* _TO BE DONE_: Write out every entry precisely as given, leaving the pictures out.

* _LISTING_:
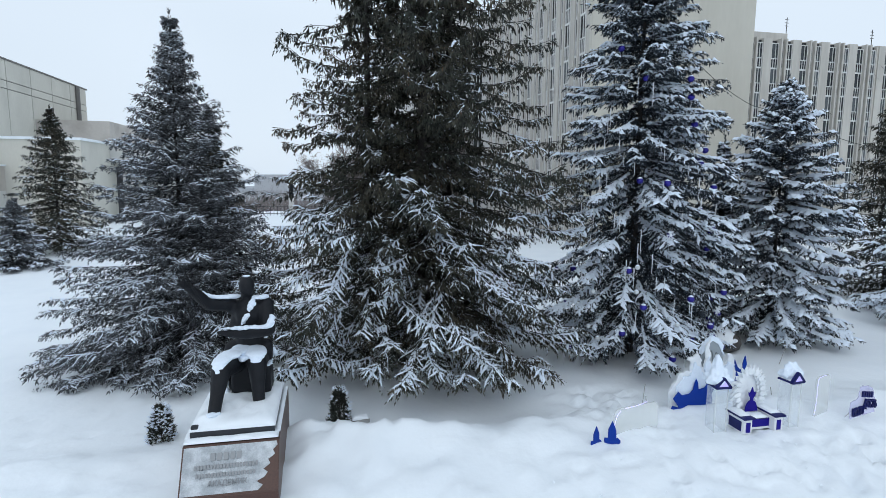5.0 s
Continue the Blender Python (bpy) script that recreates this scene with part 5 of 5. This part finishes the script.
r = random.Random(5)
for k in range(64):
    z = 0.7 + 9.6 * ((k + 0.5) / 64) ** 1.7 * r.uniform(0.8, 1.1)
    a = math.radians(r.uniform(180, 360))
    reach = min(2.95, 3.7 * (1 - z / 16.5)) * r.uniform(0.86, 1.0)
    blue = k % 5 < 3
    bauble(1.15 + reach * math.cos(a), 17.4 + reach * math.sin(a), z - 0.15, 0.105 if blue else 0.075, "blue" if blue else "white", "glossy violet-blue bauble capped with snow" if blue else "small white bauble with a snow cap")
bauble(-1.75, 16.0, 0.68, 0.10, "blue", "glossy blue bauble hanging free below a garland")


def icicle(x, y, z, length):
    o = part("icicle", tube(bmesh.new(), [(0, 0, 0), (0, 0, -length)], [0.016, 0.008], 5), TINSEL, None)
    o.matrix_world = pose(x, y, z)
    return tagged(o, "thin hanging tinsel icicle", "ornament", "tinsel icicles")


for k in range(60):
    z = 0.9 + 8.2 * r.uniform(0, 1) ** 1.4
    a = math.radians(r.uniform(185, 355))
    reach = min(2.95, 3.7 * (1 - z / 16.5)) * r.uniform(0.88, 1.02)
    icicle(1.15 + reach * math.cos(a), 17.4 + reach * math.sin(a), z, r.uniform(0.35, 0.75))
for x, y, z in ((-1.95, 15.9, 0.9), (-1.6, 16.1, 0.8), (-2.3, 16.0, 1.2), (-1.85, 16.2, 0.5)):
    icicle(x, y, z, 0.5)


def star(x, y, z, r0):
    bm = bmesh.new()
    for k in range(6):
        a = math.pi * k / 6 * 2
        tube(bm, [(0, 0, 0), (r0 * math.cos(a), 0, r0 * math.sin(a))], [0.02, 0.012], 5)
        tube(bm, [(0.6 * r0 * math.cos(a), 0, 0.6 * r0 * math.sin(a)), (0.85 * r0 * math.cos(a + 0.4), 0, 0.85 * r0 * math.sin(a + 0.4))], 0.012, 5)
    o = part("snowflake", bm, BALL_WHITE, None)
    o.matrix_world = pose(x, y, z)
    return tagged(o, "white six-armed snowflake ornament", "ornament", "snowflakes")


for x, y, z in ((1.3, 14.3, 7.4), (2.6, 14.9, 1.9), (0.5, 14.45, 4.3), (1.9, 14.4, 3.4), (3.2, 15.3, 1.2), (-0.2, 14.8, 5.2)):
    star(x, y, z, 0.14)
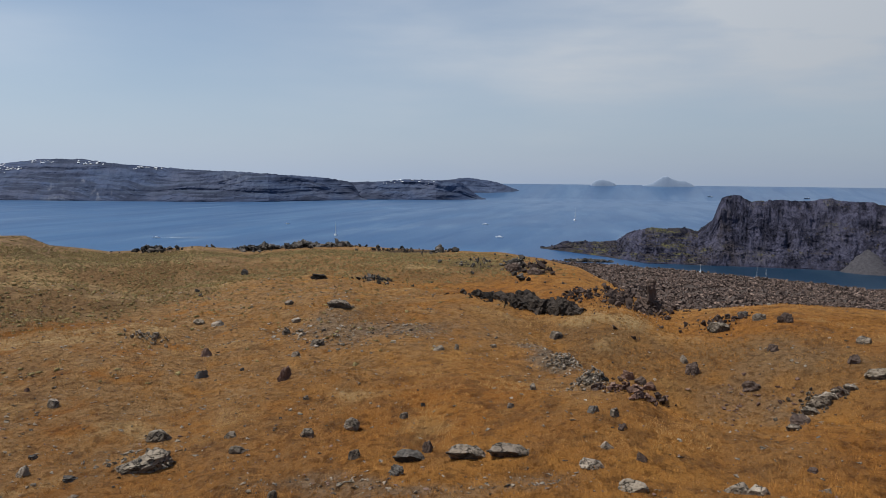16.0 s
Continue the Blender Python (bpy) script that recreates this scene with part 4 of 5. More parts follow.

* _SOLUTION_:
5.0 s
Continue the Blender Python (bpy) script that recreates this scene with part 5 of 5. This part finishes the script.
r = random.Random(5)
for k in range(64):
    z = 0.7 + 9.6 * ((k + 0.5) / 64) ** 1.7 * r.uniform(0.8, 1.1)
    a = math.radians(r.uniform(180, 360))
    reach = min(2.95, 3.7 * (1 - z / 16.5)) * r.uniform(0.86, 1.0)
    blue = k % 5 < 3
    bauble(1.15 + reach * math.cos(a), 17.4 + reach * math.sin(a), z - 0.15, 0.105 if blue else 0.075, "blue" if blue else "white", "glossy violet-blue bauble capped with snow" if blue else "small white bauble with a snow cap")
bauble(-1.75, 16.0, 0.68, 0.10, "blue", "glossy blue bauble hanging free below a garland")


def icicle(x, y, z, length):
    o = part("icicle", tube(bmesh.new(), [(0, 0, 0), (0, 0, -length)], [0.016, 0.008], 5), TINSEL, None)
    o.matrix_world = pose(x, y, z)
    return tagged(o, "thin hanging tinsel icicle", "ornament", "tinsel icicles")


for k in range(60):
    z = 0.9 + 8.2 * r.uniform(0, 1) ** 1.4
    a = math.radians(r.uniform(185, 355))
    reach = min(2.95, 3.7 * (1 - z / 16.5)) * r.uniform(0.88, 1.02)
    icicle(1.15 + reach * math.cos(a), 17.4 + reach * math.sin(a), z, r.uniform(0.35, 0.75))
for x, y, z in ((-1.95, 15.9, 0.9), (-1.6, 16.1, 0.8), (-2.3, 16.0, 1.2), (-1.85, 16.2, 0.5)):
    icicle(x, y, z, 0.5)


def star(x, y, z, r0):
    bm = bmesh.new()
    for k in range(6):
        a = math.pi * k / 6 * 2
        tube(bm, [(0, 0, 0), (r0 * math.cos(a), 0, r0 * math.sin(a))], [0.02, 0.012], 5)
        tube(bm, [(0.6 * r0 * math.cos(a), 0, 0.6 * r0 * math.sin(a)), (0.85 * r0 * math.cos(a + 0.4), 0, 0.85 * r0 * math.sin(a + 0.4))], 0.012, 5)
    o = part("snowflake", bm, BALL_WHITE, None)
    o.matrix_world = pose(x, y, z)
    return tagged(o, "white six-armed snowflake ornament", "ornament", "snowflakes")


for x, y, z in ((1.3, 14.3, 7.4), (2.6, 14.9, 1.9), (0.5, 14.45, 4.3), (1.9, 14.4, 3.4), (3.2, 15.3, 1.2), (-0.2, 14.8, 5.2)):
    star(x, y, z, 0.14)
16.0 s
Continue the Blender Python (bpy) script that recreates this scene with part 4 of 5. More parts follow.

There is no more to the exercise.